A mother, father and their biological offspring?

A mother, her female partner, their sperm donor and the child they created together?

A father, his male partner, their egg donor, their surrogate and the child they created?

A man, woman, egg donor, sperm donor, their surrogate and the child they created?

All of the above?

Scientific advancements in assisted reproduction, increased availability of donor material and growing cultural acceptance of surrogacy means that the definition of family, or who is a parent, is evolving more rapidly than legislation can keep pace with.

The desire to reproduce, to raise a child is innate in most humans. People have demonstrated that money, geography, language and culture are no barriers to achieving their goal to have a child as evidence by the increase in international surrogacies.
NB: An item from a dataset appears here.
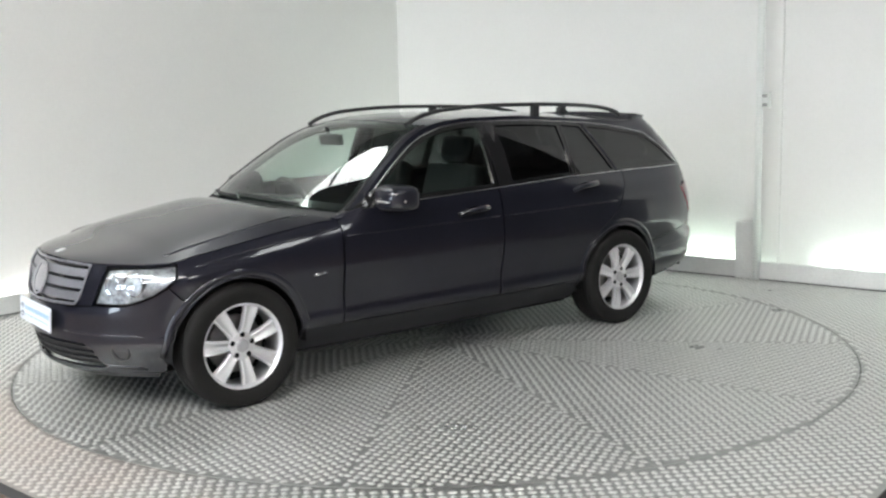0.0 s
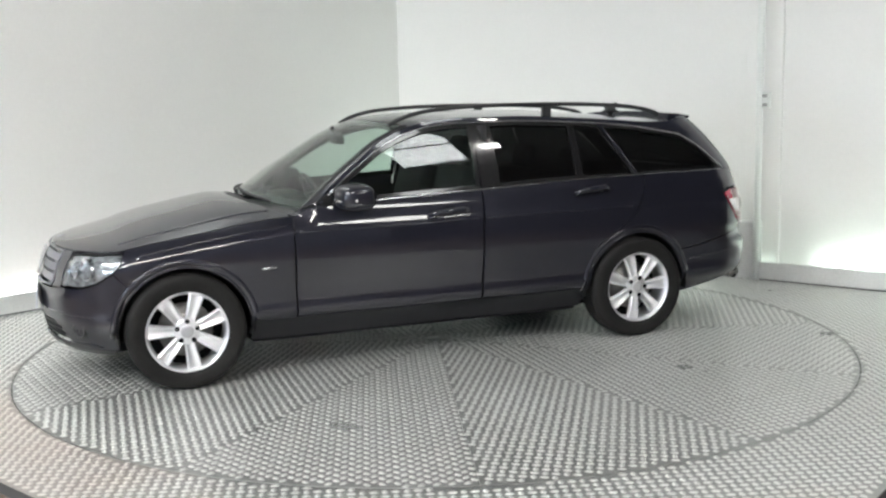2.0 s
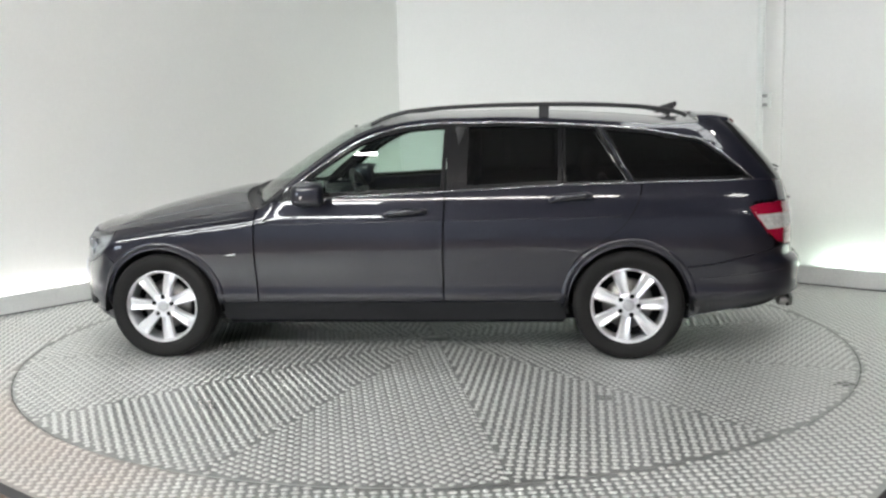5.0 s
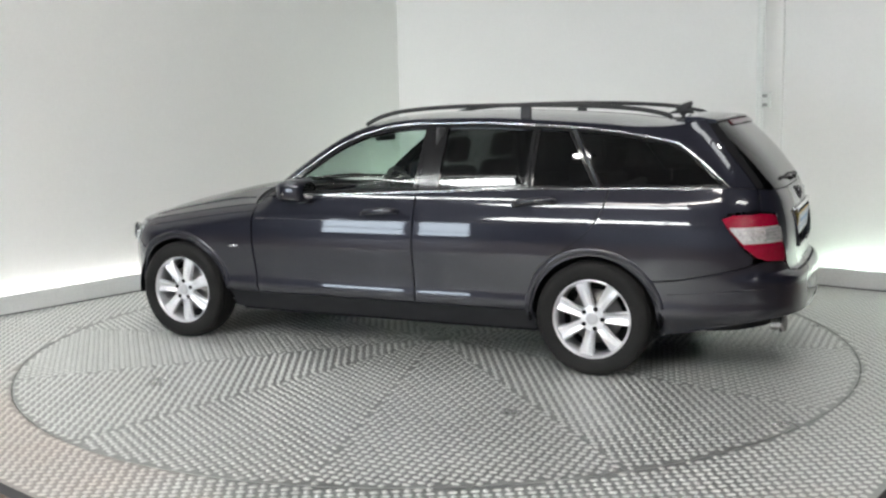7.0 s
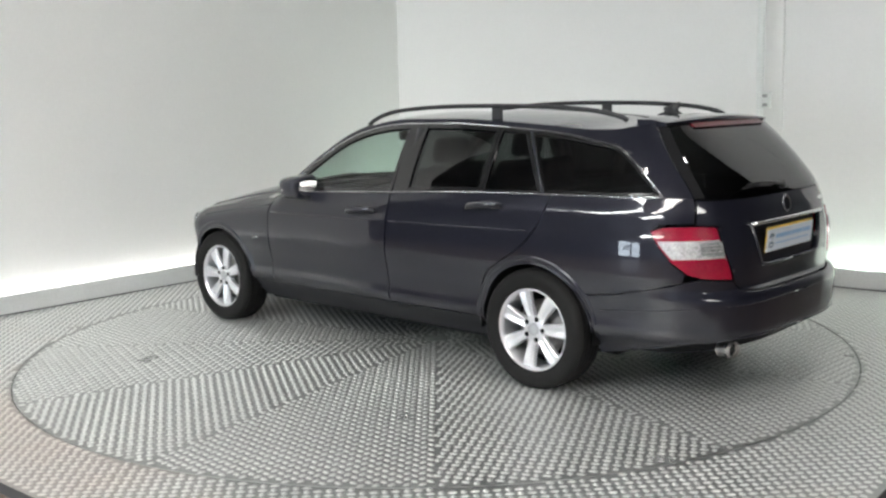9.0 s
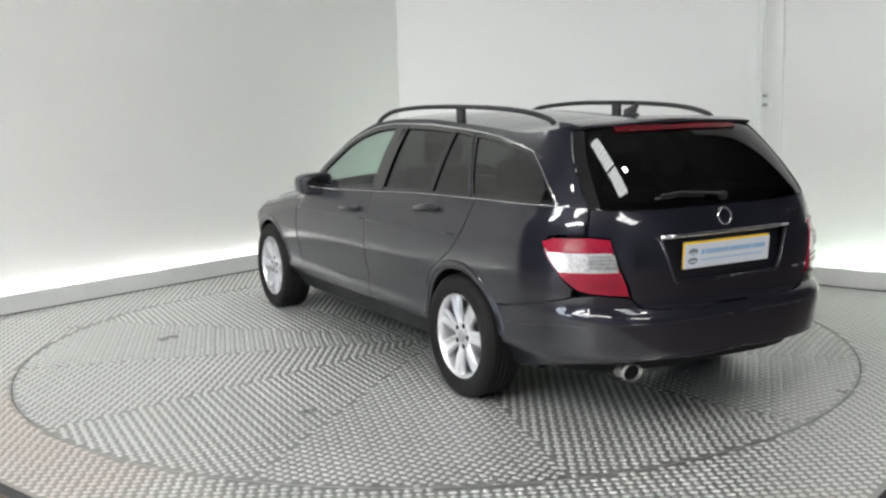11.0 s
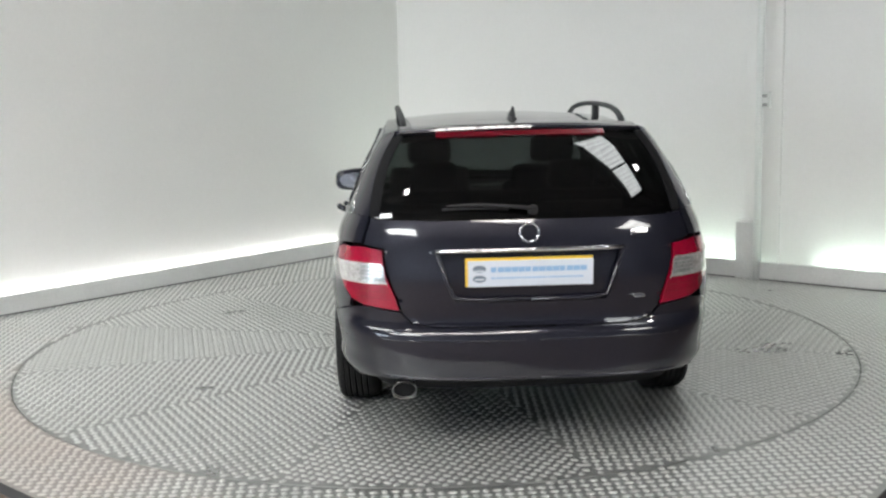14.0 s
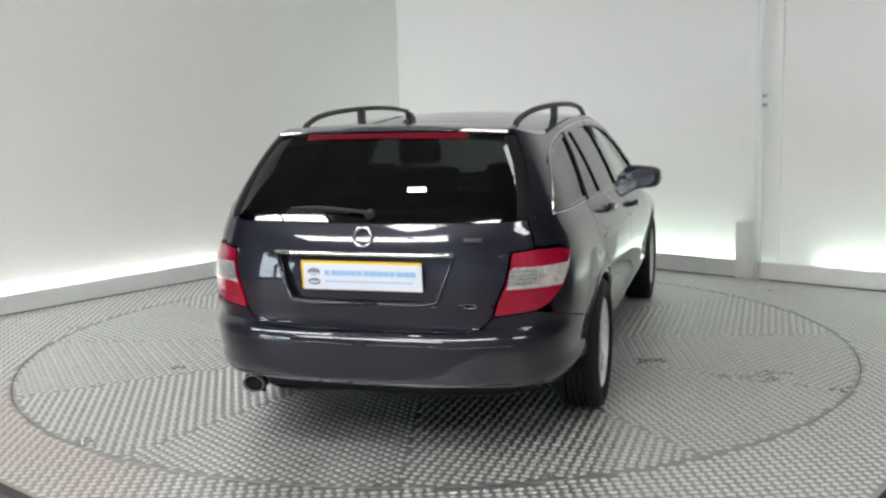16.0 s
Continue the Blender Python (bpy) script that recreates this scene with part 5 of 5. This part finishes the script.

Where legislation does not keep pace with scientific advancements and changing cultural norms, unintended outcomes result, even in developed countries.

Surrogacy is the act of carrying and giving birth to a child in order to give that child to another person as the intended parent.

Australia’s surrogacy laws are a patchwork of individual state acts, however, similar principles apply across the states:

  • The intended parents must demonstrate they cannot either conceive or carry a child;
  • A surrogacy arrangement is entered into prior to conception which allows the intended parents to apply for a parentage order after the child’s birth;
  • Until a parenting orders is made, the surrogate is the legal parent;
  • A parentage order allows the intended parents to be legally recognised as the child’s parents after the child’s birth;
  • Surrogacy must be altruistic; it cannot be a commercial arrangement.

In many respects, Australian law has addressed the needs of the community by enacting legislation which provides a pathway for the intended parents and the surrogate to give effect to their agreement by granting legal recognition to the intended parents.

What if the law does not keep pace?

Despite developments in many European countries, surrogacy in Sweden is not regulated.

If intended parents engage a surrogate in Sweden, it is the surrogate that will be recognised as the child’s legal parent at birth. The only way for the intended parent to become the legal parent is through the process of adoption from the surrogate to the intended parent. Adoption requires the consent of the surrogate and the other intended parent.

Whilst this may not seem to be an onerous hurdle, if consent to adopt is not given, the surrogate remains the legal parent of the child.

In a Swedish case, a heterosexual couple who could not carry their own child asked the husband’s sister to be their surrogate. Genetically, the child belonged to the husband and wife. The husband’s sister’s role was limited to that of surrogate.

The surrogate gives birth to the child.

Before the adoption process is commenced, the husband and wife separate. The husband withdraws his consent to the wife adopting the child.

The surrogate and her brother are deemed to be the legal parents of the child.

The biological mother of the child has no legal standing as the child’s parent.

The biological mother cannot look to the adoption laws to remedy the impasse if consent is not granted.

Developments in Australia such as surrogacy agreements, obligations to obtain legal advice and mandatory counselling prior to conception assist to minimise the risk of a withdrawal of consent by the surrogate.

The debate in Sweden on developing surrogacy laws continues, however this case is a reminder that people will continue to search for new ways to create a family and if legislation cannot keep up with societal changes, it can have devastating consequences.